Looking forward, the global recovery should regain strength but downside risks have risen. Exceptionally supportive financial conditions, moderating fiscal consolidation, and strengthening balance sheets should support the recovery in the remainder of 2014 and into 2015. Global growth in 2014 would remain below the April WEO forecast, however, reflecting the weaker first part of the year. Downside risks have increased. Heightened geopolitical tensions and a sharp reversal of recent risk spread and volatility compression pose new risks to growth, while other downside risks remain, including those related to U.S. monetary policy normalization challenges, low inflation/deflation in some advanced economies, and, in the medium run, the possibility of growth stagnation more broadly.

Policy priorities are as follows:

  • Advanced economies should continue accommodative monetary policies, given still large output gaps and very low inflation. Reflecting the uneven recovery, challenges are becoming increasingly different across major central banks. While monetary policy normalization will be coming to the forefront in the United States, the euro area and Japan have to continue fighting low inflation. To mitigate financial stability risks from a prolonged period of low interest rates and prevent premature monetary tightening, macro-prudential tools should be the first line of defense. The pace and composition of fiscal adjustment should also be better attuned to supporting the recovery and long-term growth.

  • In emerging economies, the focus of macroeconomic policies should remain on rebuilding buffers and addressing vulnerabilities, in preparation for an environment characterized by higher interest rates and tighter external financing conditions.

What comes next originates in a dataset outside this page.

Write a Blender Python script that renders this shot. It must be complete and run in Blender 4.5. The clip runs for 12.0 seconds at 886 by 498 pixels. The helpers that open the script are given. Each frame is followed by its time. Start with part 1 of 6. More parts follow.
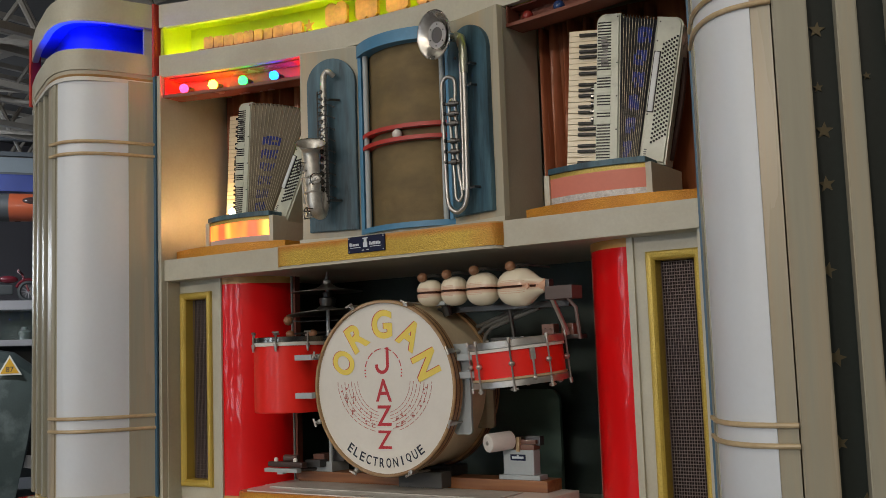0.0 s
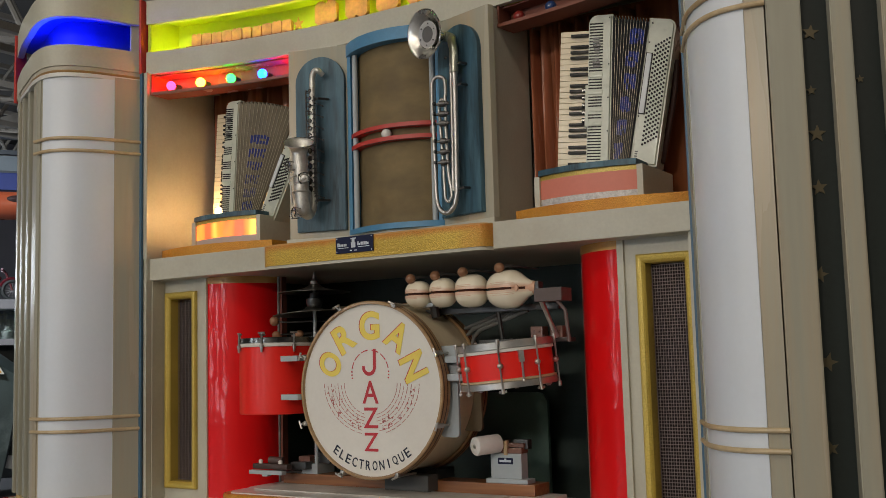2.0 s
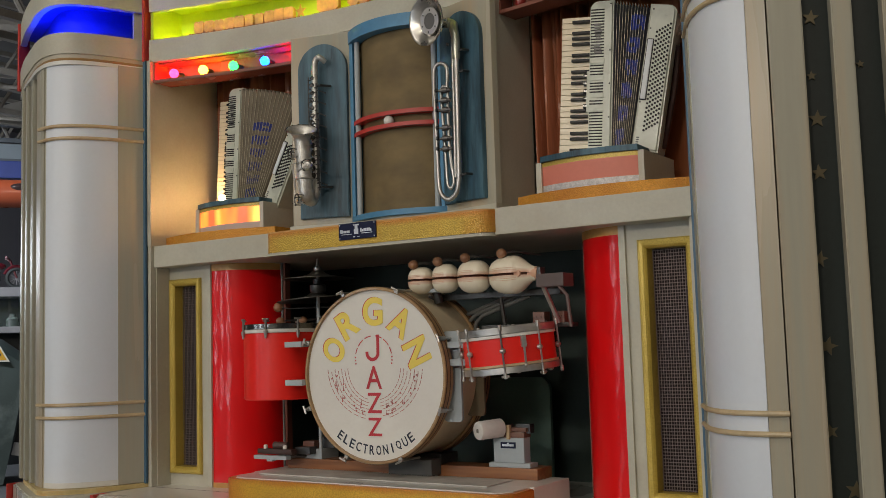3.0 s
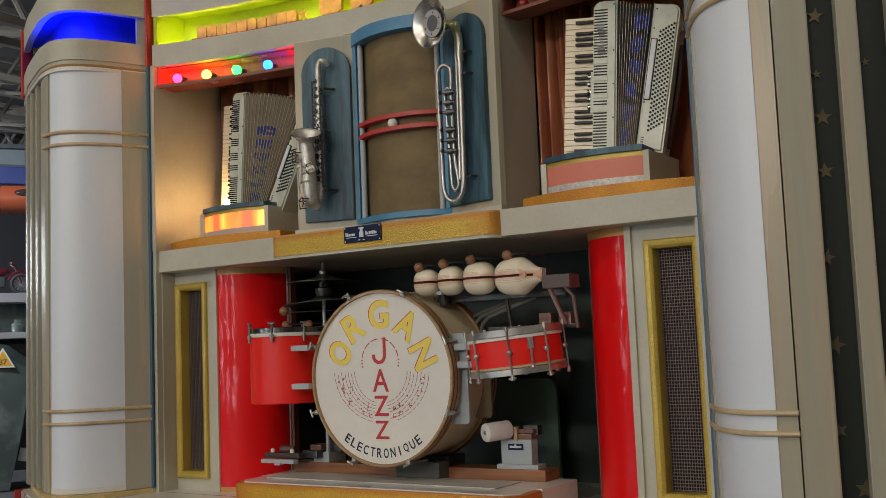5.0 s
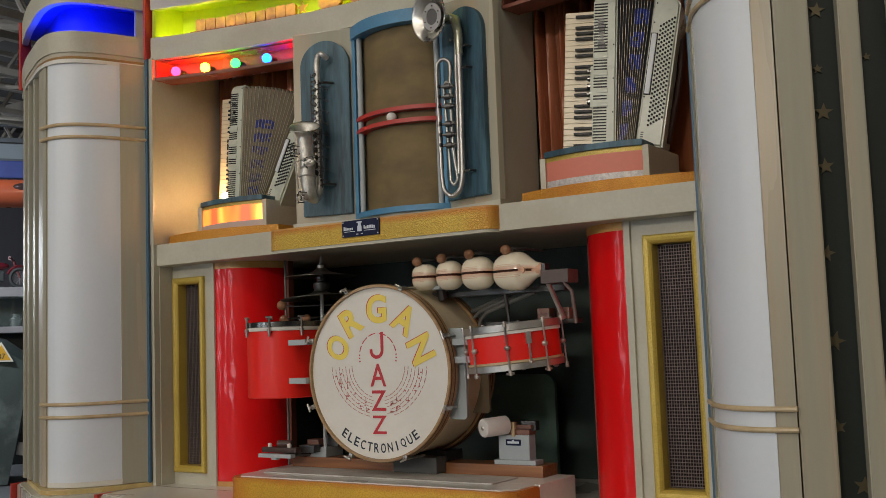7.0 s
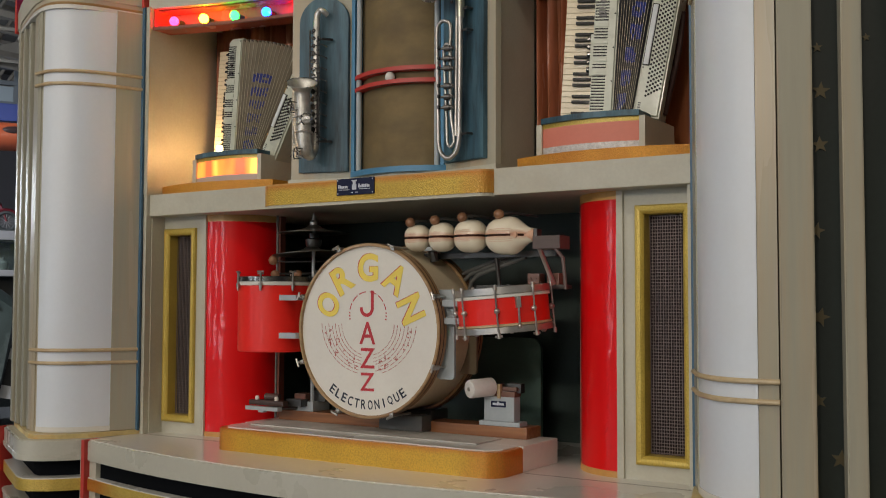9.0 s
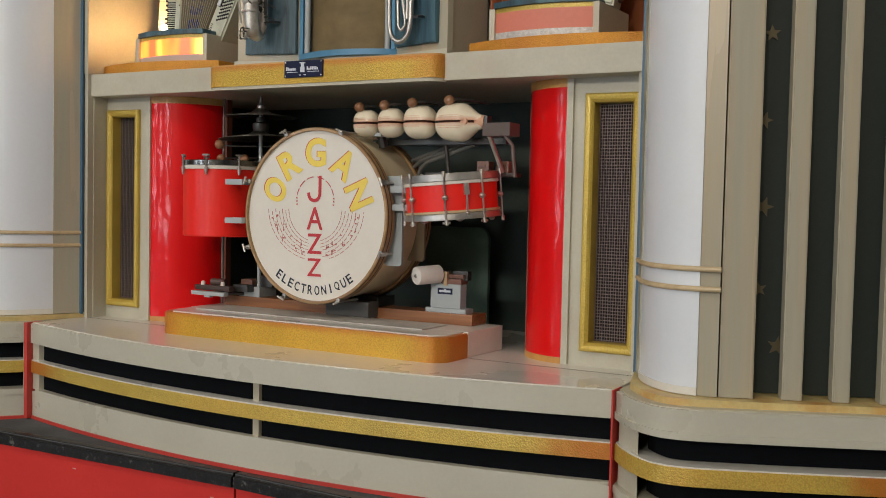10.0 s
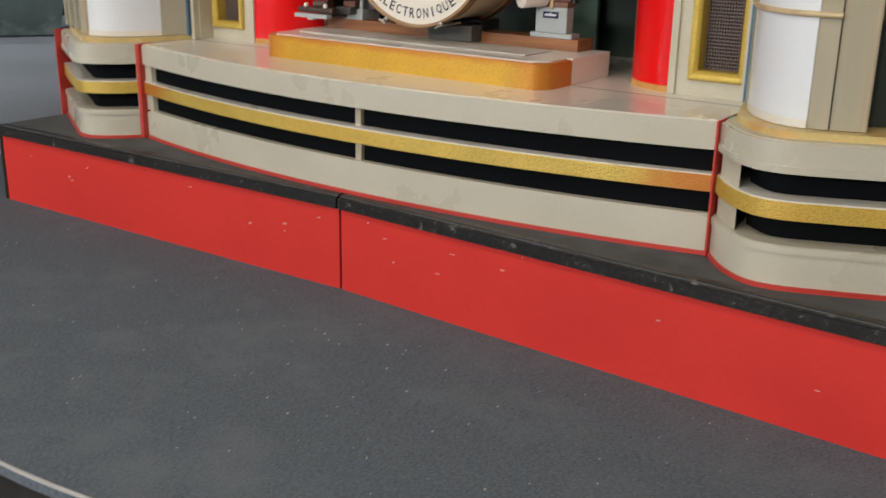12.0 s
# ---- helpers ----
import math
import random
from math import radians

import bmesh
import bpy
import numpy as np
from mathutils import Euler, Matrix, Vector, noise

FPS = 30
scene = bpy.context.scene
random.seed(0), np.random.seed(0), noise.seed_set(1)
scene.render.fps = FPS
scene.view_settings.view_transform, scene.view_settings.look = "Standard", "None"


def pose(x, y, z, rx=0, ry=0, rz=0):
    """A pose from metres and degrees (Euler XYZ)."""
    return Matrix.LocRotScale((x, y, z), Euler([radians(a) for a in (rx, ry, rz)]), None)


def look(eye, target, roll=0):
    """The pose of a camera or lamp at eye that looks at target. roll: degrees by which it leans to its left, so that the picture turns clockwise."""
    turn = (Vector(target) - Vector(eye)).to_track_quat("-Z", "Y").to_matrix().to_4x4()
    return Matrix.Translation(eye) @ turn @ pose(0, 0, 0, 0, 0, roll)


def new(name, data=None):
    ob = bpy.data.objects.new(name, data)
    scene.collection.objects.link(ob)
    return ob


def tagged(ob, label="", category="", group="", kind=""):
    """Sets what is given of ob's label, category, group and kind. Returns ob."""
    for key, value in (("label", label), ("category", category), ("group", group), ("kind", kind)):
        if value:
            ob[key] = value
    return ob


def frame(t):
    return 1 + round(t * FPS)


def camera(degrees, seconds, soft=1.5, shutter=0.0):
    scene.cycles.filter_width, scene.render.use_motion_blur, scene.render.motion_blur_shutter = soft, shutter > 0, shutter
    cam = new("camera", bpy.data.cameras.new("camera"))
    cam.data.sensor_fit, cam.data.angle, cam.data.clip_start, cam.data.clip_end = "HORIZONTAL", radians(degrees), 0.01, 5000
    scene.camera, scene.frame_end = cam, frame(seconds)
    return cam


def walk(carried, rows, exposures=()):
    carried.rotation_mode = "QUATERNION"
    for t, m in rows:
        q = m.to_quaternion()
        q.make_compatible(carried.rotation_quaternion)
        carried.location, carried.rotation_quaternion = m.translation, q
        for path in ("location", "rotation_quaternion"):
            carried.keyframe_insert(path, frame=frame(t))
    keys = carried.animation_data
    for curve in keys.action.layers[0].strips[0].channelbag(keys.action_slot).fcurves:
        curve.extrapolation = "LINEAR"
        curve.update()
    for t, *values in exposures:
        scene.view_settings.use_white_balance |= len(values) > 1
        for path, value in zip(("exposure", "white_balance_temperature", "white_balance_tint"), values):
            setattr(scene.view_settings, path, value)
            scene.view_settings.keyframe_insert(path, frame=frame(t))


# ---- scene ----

  • Decisive structural reforms are needed across G20 economies to boost potential output and help ensure that growth is more sustainable. In a number of surplus countries, the focus should be on boosting domestic demand or modifying its composition. In a number of deficit economies, including euro area countries that switched to surplus recently, structural reform is needed to improve competitiveness.
  • Finally, infrastructure investment in economies with clearly identified needs and economic slack, current conditions are favorable for increasing public infrastructure investment. However, while infrastructure investment is needed to support economic development in some economies, efficiency of the investment process and comfortable debt positions to mitigate the potential trade-off between higher output and higher public-debt-to-GDP ratios are important to maximize the growth dividend.